=== COLLECTED DATA ===
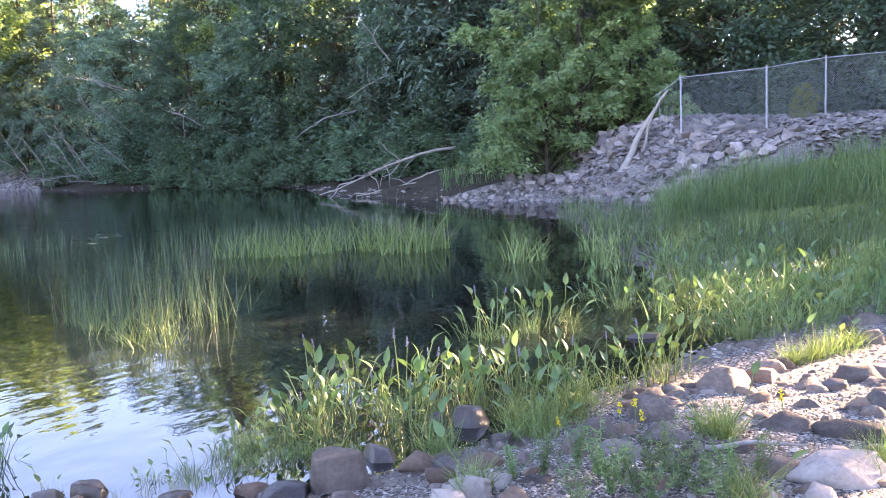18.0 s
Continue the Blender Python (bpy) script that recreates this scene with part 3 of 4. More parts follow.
shrub_row(28.3, 31.5, 1.8, 2.0, 0.9, 1.6)
tree_row(22.0, 31, 3.6, 15, [HIGHS], LAB)
shrub_row(14, 21.8, 3.0, 9.0, 1.2, 2.4)
# cove
tree_row(45, 86, 4.6, 1, [MAPLES, MAPLES, MAPLES, SPRUCES], LAB, 1.2, 17, 0.68)
tree_row(46, 92, 4.8, 7, [MAPLES, MAPLES, OAKS, SPRUCES], LAB, 2, 24)
tree_row(50, 90, 6.0, 15, [MAPLES, BIRCHES, MAPLES, OAKS], LAB, 2, 24)
shrub_row(46, 86, 2.4, -2.0, 0.7, 1.4, "low green shrub overhanging the water")
shrub_row(56, 73, 1.7, -3.6, 0.6, 1.4, "low green shrub overhanging the water")
shrub_row(64, 77.5, 1.8, -4.6, 0.6, 1.2, "low green shrub overhanging the water")
shrub_row(79, 83.5, 1.1, -5.0, 0.35, 0.75, "low green shrub beside the stone bank")
shrub_row(47, 86, 2.3, 3.5, 1.2, 2.1, "dense dark undergrowth beneath the trees")
# wood behind the fence and round the landing
tree_row(88, 112, 5.0, 0, [MAPLES, MAPLES, SPRUCES], LAB, 1.5, 20)
tree_row(112, 118, 5.5, 0, [MAPLES], LAB, 2, 17)
# deep wood: dark spruce rows added as backing, closing gaps that let light through
tree_row(46, 90, 4.2, 11.5, [DARKS], LAB, 1.5, 18, 0.7)
tree_row(86, 116, 4.0, 5, [DARKS], LAB, 1.0, 15, 0.6)
tree_row(50, 112, 4.5, 17, [DARKS], LAB, 1.5, 18, 0.7)
# loops below: unseen trees added towards the sun, to dapple the near shore
for k in range(15):
    tree_at(113.5 + 1.75 * k, 44 if k % 2 else 47, SUN_BLOCK_PINE, 19, LAB)
for az in (112.8, 115.2, 117.4, 119.6):
    tree_at(az, 48, BACKS[0], 18.5, LAB)
for az, h in ((118.5, 16), (122.5, 15.5), (126.5, 15), (130.5, 13.5), (134.5, 17)):
    tree_at(az, 41, SUN_SIEVE_ASPEN, h, LAB, 1.1)
for az in (115.6, 119.8, 124.4, 132.4):
    tree_at(az, 44, SUN_SIEVE_ASPEN, 17, LAB, 1.2)
tree_at(121.8, 48, SUN_SIEVE_ASPEN, 20, LAB, 1.2)
tree_row(114, 142, 6.0, 12, [BACKS], LAB, 1, 12)
# low unseen trees, added to block sun from the marsh side
for az in (117, 120.4, 123.8, 127.2, 130.6, 134):
    tree_at(az, 39, BACKS[int(az) % 2], 11.1, LAB, 1.1)
tree_row(141, 178, 6.0, 0, [BACKS], LAB, 2, 19)
tree_row(92, 112, 5.5, 10, [MAPLES, SPRUCES], LAB, 2, 16)
tree_row(143, 178, 7.0, 10, [BACKS], LAB, 2, 20)
shrub_row(88, 112, 2.2, -4.0, 0.5, 1.2)
x, y, _ = pol(85.4, 33.5)
place(YOUNG, "young leafy maple with fresh green foliage beside the fence", "tree", x, y, None, 40, 0.98)
x, y, _ = pol(88.8, 34.5)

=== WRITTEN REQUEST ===
Repeat the material above in full and exactly, apart from the pictures.

=== FINAL RESULT ===
18.0 s
Continue the Blender Python (bpy) script that recreates this scene with part 3 of 4. More parts follow.
shrub_row(28.3, 31.5, 1.8, 2.0, 0.9, 1.6)
tree_row(22.0, 31, 3.6, 15, [HIGHS], LAB)
shrub_row(14, 21.8, 3.0, 9.0, 1.2, 2.4)
# cove
tree_row(45, 86, 4.6, 1, [MAPLES, MAPLES, MAPLES, SPRUCES], LAB, 1.2, 17, 0.68)
tree_row(46, 92, 4.8, 7, [MAPLES, MAPLES, OAKS, SPRUCES], LAB, 2, 24)
tree_row(50, 90, 6.0, 15, [MAPLES, BIRCHES, MAPLES, OAKS], LAB, 2, 24)
shrub_row(46, 86, 2.4, -2.0, 0.7, 1.4, "low green shrub overhanging the water")
shrub_row(56, 73, 1.7, -3.6, 0.6, 1.4, "low green shrub overhanging the water")
shrub_row(64, 77.5, 1.8, -4.6, 0.6, 1.2, "low green shrub overhanging the water")
shrub_row(79, 83.5, 1.1, -5.0, 0.35, 0.75, "low green shrub beside the stone bank")
shrub_row(47, 86, 2.3, 3.5, 1.2, 2.1, "dense dark undergrowth beneath the trees")
# wood behind the fence and round the landing
tree_row(88, 112, 5.0, 0, [MAPLES, MAPLES, SPRUCES], LAB, 1.5, 20)
tree_row(112, 118, 5.5, 0, [MAPLES], LAB, 2, 17)
# deep wood: dark spruce rows added as backing, closing gaps that let light through
tree_row(46, 90, 4.2, 11.5, [DARKS], LAB, 1.5, 18, 0.7)
tree_row(86, 116, 4.0, 5, [DARKS], LAB, 1.0, 15, 0.6)
tree_row(50, 112, 4.5, 17, [DARKS], LAB, 1.5, 18, 0.7)
# loops below: unseen trees added towards the sun, to dapple the near shore
for k in range(15):
    tree_at(113.5 + 1.75 * k, 44 if k % 2 else 47, SUN_BLOCK_PINE, 19, LAB)
for az in (112.8, 115.2, 117.4, 119.6):
    tree_at(az, 48, BACKS[0], 18.5, LAB)
for az, h in ((118.5, 16), (122.5, 15.5), (126.5, 15), (130.5, 13.5), (134.5, 17)):
    tree_at(az, 41, SUN_SIEVE_ASPEN, h, LAB, 1.1)
for az in (115.6, 119.8, 124.4, 132.4):
    tree_at(az, 44, SUN_SIEVE_ASPEN, 17, LAB, 1.2)
tree_at(121.8, 48, SUN_SIEVE_ASPEN, 20, LAB, 1.2)
tree_row(114, 142, 6.0, 12, [BACKS], LAB, 1, 12)
# low unseen trees, added to block sun from the marsh side
for az in (117, 120.4, 123.8, 127.2, 130.6, 134):
    tree_at(az, 39, BACKS[int(az) % 2], 11.1, LAB, 1.1)
tree_row(141, 178, 6.0, 0, [BACKS], LAB, 2, 19)
tree_row(92, 112, 5.5, 10, [MAPLES, SPRUCES], LAB, 2, 16)
tree_row(143, 178, 7.0, 10, [BACKS], LAB, 2, 20)
shrub_row(88, 112, 2.2, -4.0, 0.5, 1.2)
x, y, _ = pol(85.4, 33.5)
place(YOUNG, "young leafy maple with fresh green foliage beside the fence", "tree", x, y, None, 40, 0.98)
x, y, _ = pol(88.8, 34.5)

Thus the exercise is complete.